First, he inserted third baseman Fernando Tatis -- who didn't even play in the first round and hadn't had a hit in 15 days, since Sept. 27 -- into the cleanup spot.

And, he installed right-handed Shawon Dunston in right field -- despite Dunston's 1-for-10 lifetime average against Mets starter Al Leiter.

Thing is, both moves worked. Dunston doubled in the second and scored the Cardinals' first run, and Tatis' RBI double in the fifth tied the game at 3-3.

There was, however, one thing La Russa wishes he had done differently. He wishes he could have saved Rick Ankiel from his second consecutive October pie-in-the-face.

For a second consecutive start, the kid was unbelievably wild. He uncorked two first-inning wild pitches, walked three of the six batters he faced and was removed after going 1-and-0 on a seventh.

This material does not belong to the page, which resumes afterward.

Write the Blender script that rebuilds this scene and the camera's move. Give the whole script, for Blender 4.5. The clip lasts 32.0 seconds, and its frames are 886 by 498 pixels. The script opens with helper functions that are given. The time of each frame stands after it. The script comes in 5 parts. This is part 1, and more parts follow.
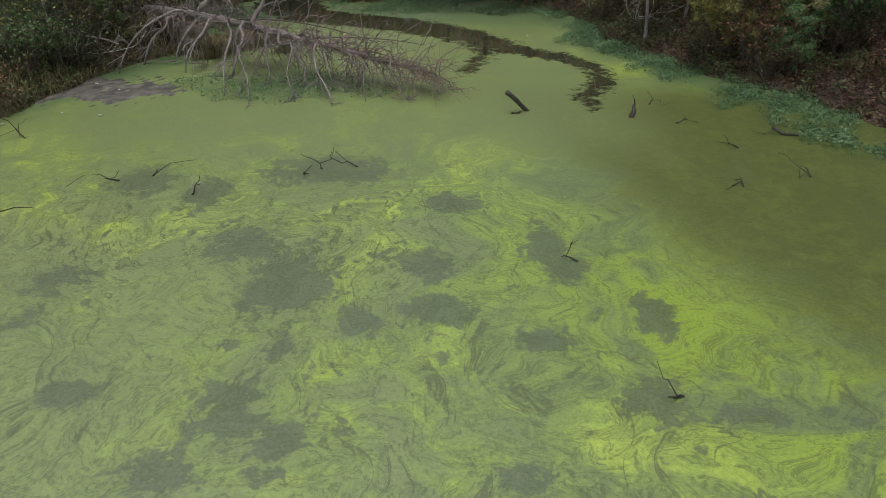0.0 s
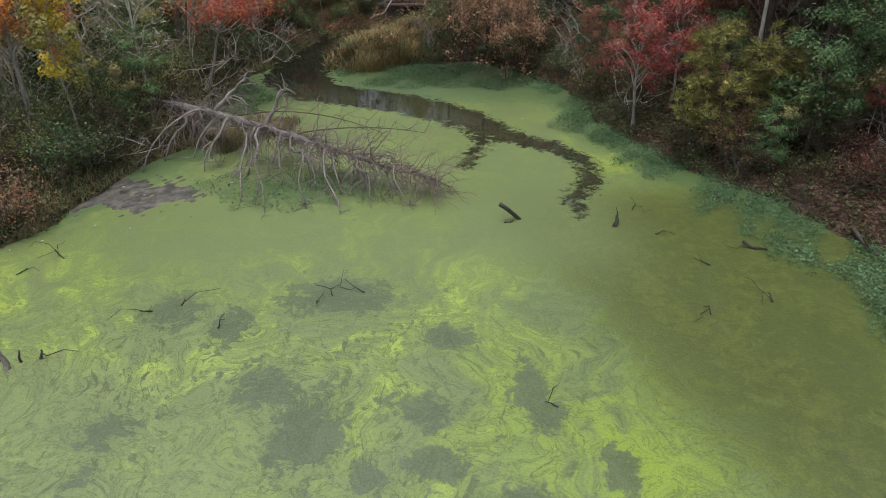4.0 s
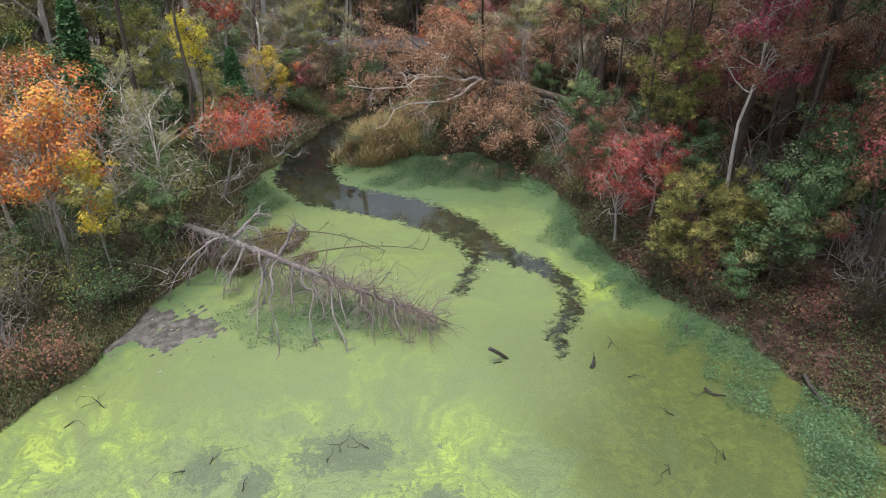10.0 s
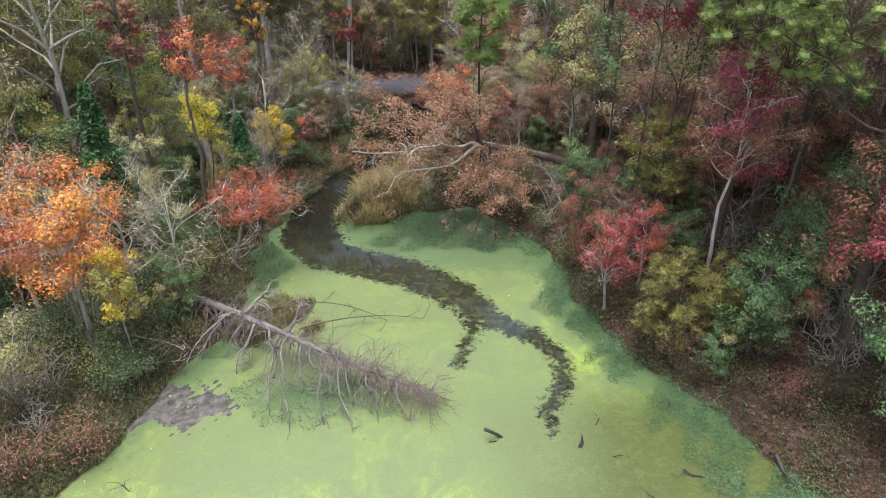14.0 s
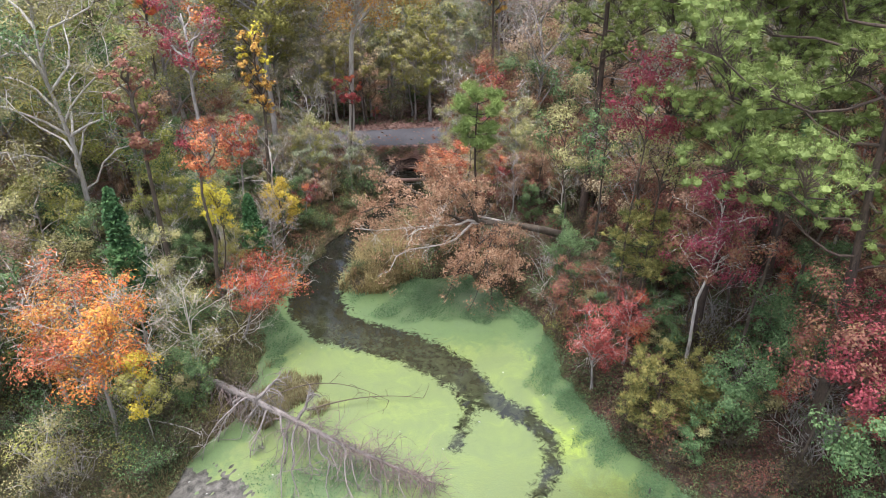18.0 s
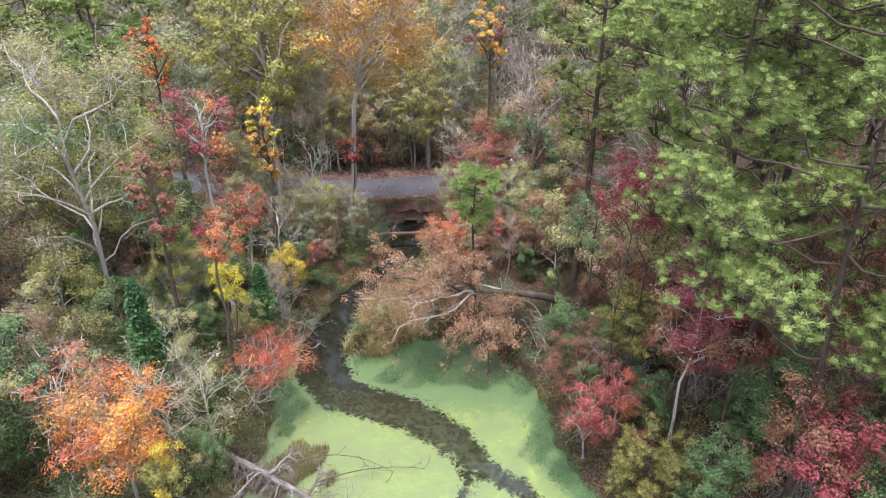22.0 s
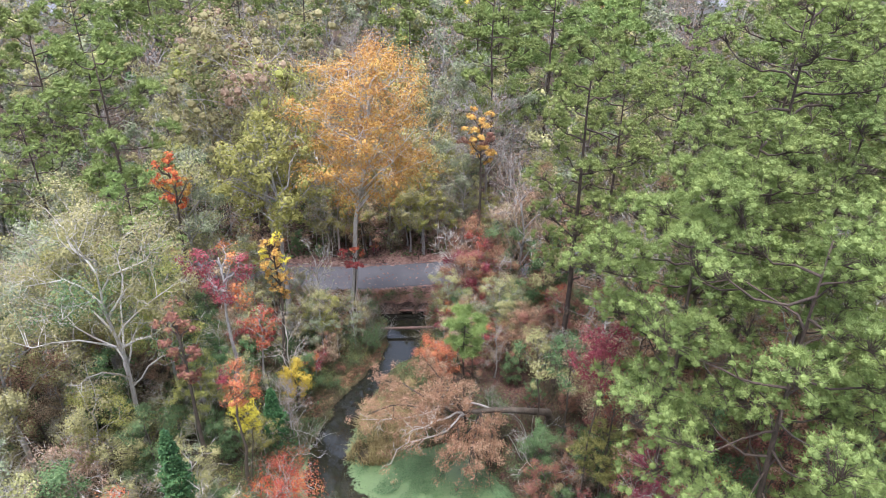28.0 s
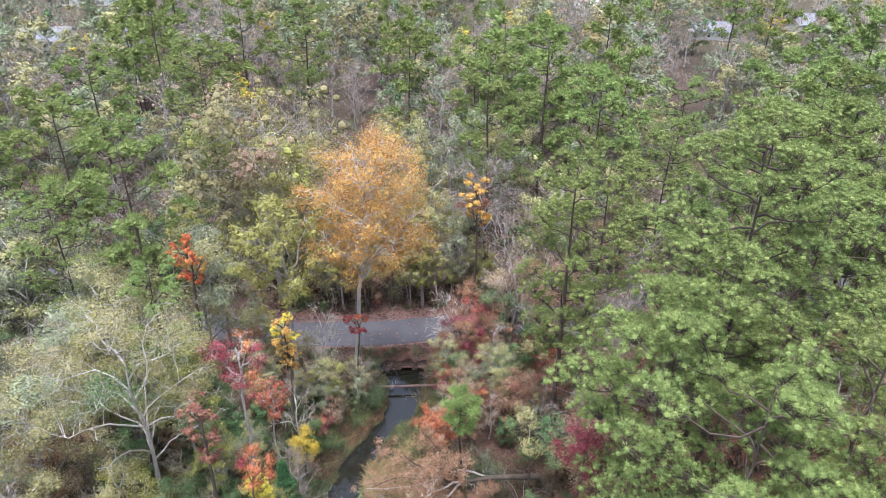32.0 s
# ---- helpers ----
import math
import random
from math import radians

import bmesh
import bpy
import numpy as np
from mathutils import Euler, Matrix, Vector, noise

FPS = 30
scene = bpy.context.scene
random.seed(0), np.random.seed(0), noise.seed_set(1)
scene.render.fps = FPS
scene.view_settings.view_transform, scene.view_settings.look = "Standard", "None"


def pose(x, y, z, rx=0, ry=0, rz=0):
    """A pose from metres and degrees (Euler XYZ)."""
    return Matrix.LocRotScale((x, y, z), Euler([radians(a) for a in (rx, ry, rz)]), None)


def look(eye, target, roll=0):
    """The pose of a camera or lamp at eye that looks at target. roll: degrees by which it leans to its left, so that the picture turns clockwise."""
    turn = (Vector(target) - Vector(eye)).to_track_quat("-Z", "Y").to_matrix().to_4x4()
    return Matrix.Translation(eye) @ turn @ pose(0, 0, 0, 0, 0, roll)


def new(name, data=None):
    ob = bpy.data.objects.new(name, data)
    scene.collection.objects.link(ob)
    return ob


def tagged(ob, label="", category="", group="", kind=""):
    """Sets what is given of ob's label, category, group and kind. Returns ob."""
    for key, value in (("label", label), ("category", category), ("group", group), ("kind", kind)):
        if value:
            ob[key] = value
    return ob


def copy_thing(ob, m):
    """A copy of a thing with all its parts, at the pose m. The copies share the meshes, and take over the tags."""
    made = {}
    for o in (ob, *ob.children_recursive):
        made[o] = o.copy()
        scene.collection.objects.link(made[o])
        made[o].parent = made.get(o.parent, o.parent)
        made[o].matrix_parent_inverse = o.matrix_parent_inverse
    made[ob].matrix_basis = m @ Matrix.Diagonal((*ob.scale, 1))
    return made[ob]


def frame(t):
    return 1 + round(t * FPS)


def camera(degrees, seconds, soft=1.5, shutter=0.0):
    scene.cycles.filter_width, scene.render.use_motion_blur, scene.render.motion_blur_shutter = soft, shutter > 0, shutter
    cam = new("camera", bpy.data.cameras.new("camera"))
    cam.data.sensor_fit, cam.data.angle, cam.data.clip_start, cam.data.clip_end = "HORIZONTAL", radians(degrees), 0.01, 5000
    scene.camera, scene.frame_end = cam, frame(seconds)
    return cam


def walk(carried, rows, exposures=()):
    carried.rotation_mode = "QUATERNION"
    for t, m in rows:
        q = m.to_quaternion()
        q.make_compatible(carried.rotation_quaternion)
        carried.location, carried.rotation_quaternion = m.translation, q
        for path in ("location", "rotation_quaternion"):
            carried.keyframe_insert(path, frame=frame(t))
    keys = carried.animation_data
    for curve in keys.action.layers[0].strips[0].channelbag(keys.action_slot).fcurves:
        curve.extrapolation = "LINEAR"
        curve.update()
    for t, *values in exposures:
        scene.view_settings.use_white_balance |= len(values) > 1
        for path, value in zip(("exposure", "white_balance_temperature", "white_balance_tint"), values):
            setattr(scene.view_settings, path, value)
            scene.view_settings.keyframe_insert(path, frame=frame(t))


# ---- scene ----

After throwing five wild pitches in one inning during his last outing, he wasn't much better this time. Four of his first 14 pitches -- and five of his first 20 -- sailed either over or past catcher Eli Marrero to the backstop.

"The manager's responsibility is to put guys in the right position,'' La Russa said. "I blame myself. I don't blame Rick Ankiel. He's too special.''

In the end, there simply wasn't anything else the Cardinals could have done. They played the cards they had and came up empty. It was quite a sight to watch McGwire take his thunder to the plate knowing the Mets simply were going to send him directly to first.

"It wasn't a helpless feeling at all,'' McGwire said. "If anybody knows the game of baseball, you take what's given to you. I've been saying that for 14 years. You take what's given to you.''

The Mets gave McGwire four straight balls.

Then, with the game in his hands, Paquette gave the Cardinals an inning-ending strikeout.

It was after midnight when a library-quiet group of Cardinals finally finished packing their bags, loading their truck and bussed to the airport.

Read into that all the symbolism you want.